The objective of the Prum Treaty is for each EU Member State to grant each other access rights to their automated DNA analysis files, automated fingerprint identification systems and vehicle registration data which includes owners of vehicles.

This little known treaty was originally signed by Schengen Member States back in 2005. The European Commission turned this into EU wide legislation in 2008 with agreement of the New Labour Government. This legislation is supposed to be in place by 2014 and Britain has been threatened with £millions fines by the European Justice Court for none implementation.

   A Commission report admits “A considerable number of member states consider that the matching rules, in particular for DNA data, are not fully satisfactory and should be designed...so as to avoid matches that are ...false...”.

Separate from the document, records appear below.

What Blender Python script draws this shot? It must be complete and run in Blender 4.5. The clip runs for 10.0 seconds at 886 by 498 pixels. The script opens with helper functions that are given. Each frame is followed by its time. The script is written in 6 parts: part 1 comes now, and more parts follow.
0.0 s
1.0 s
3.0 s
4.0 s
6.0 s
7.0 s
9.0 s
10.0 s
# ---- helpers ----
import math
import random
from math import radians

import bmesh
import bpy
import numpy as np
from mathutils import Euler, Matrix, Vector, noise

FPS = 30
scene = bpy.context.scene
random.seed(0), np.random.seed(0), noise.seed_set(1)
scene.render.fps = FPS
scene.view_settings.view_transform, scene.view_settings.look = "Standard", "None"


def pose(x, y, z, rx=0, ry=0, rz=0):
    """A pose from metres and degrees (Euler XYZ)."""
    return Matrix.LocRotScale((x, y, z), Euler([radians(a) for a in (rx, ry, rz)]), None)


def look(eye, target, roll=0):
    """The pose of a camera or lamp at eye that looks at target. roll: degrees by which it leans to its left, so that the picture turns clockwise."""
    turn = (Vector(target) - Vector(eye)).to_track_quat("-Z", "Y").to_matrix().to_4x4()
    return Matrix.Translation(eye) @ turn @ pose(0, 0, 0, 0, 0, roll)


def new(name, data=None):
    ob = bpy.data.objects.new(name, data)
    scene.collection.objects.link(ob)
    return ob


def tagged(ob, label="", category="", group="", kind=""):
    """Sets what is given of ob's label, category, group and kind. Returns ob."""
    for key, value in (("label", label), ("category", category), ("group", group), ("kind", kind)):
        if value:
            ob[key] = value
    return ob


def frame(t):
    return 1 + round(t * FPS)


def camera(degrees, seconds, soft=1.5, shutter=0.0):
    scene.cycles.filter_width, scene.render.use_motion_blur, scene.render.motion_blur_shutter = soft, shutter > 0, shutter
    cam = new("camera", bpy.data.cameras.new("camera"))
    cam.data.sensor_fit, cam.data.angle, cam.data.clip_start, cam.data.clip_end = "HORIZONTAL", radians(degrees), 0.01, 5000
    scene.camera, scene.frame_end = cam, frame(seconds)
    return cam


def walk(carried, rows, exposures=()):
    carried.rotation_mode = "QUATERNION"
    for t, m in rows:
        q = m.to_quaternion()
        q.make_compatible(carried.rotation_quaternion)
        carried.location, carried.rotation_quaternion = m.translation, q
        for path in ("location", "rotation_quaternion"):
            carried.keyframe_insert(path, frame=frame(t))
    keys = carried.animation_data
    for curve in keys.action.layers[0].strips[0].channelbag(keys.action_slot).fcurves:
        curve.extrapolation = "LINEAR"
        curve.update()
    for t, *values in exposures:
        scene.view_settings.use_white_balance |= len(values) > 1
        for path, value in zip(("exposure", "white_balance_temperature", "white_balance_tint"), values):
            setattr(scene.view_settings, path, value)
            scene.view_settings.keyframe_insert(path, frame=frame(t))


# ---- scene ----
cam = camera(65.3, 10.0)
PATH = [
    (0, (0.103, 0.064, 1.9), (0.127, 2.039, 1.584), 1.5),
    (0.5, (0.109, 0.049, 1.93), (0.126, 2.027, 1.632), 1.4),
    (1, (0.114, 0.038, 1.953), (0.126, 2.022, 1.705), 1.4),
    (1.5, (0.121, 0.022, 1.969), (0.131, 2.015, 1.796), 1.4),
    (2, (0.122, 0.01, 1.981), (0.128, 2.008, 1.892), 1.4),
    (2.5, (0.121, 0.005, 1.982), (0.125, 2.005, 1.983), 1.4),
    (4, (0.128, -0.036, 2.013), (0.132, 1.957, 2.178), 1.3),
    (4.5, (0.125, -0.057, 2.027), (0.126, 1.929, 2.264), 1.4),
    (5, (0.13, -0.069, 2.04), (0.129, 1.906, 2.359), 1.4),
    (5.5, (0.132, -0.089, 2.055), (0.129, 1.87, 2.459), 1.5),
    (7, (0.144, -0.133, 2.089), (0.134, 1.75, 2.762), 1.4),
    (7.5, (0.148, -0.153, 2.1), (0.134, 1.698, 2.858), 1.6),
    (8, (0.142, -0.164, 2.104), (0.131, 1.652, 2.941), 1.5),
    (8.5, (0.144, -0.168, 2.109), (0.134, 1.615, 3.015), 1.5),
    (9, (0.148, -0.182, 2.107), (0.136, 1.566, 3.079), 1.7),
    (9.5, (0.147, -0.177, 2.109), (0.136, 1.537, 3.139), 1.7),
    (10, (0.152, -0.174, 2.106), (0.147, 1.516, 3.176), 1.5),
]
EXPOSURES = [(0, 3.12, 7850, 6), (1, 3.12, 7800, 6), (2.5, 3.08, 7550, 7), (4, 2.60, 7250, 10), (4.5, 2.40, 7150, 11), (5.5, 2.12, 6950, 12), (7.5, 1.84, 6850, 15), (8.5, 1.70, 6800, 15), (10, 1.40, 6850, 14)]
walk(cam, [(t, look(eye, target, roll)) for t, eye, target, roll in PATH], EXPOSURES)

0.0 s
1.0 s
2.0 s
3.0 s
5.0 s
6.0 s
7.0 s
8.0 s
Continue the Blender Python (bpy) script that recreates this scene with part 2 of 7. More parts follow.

The thought of police forces across 26 other Member States having access to DVLA data is mind boggling where one wrong digit could result in the use of the European Arrest Warrant and a knock at the door and transportation to somewhere else in the EU.

  This is EU legislation that must be stopped and Parliament needs to do just that.

EU-Passenger
Name Record (PNR)

On 9 January the Commission published a call for proposals for projects that at the very least see the "establishment of a unit in the Member State which will be responsible for the collection, processing and retention of PNR data," and preferably also the actual ability to collect, store, process and share the data.

This data would be collected at air and seaports.
   This has been described by Green MEP Jan Philipp Albrecht last year as part of the "ever-creeping drive for more pervasive retention and analysis of private data and big brother-style surveillance."

   The scheme will be financed by the EU and planned to commence in 2014.. It is another piece of EU legislation that parliament can stop.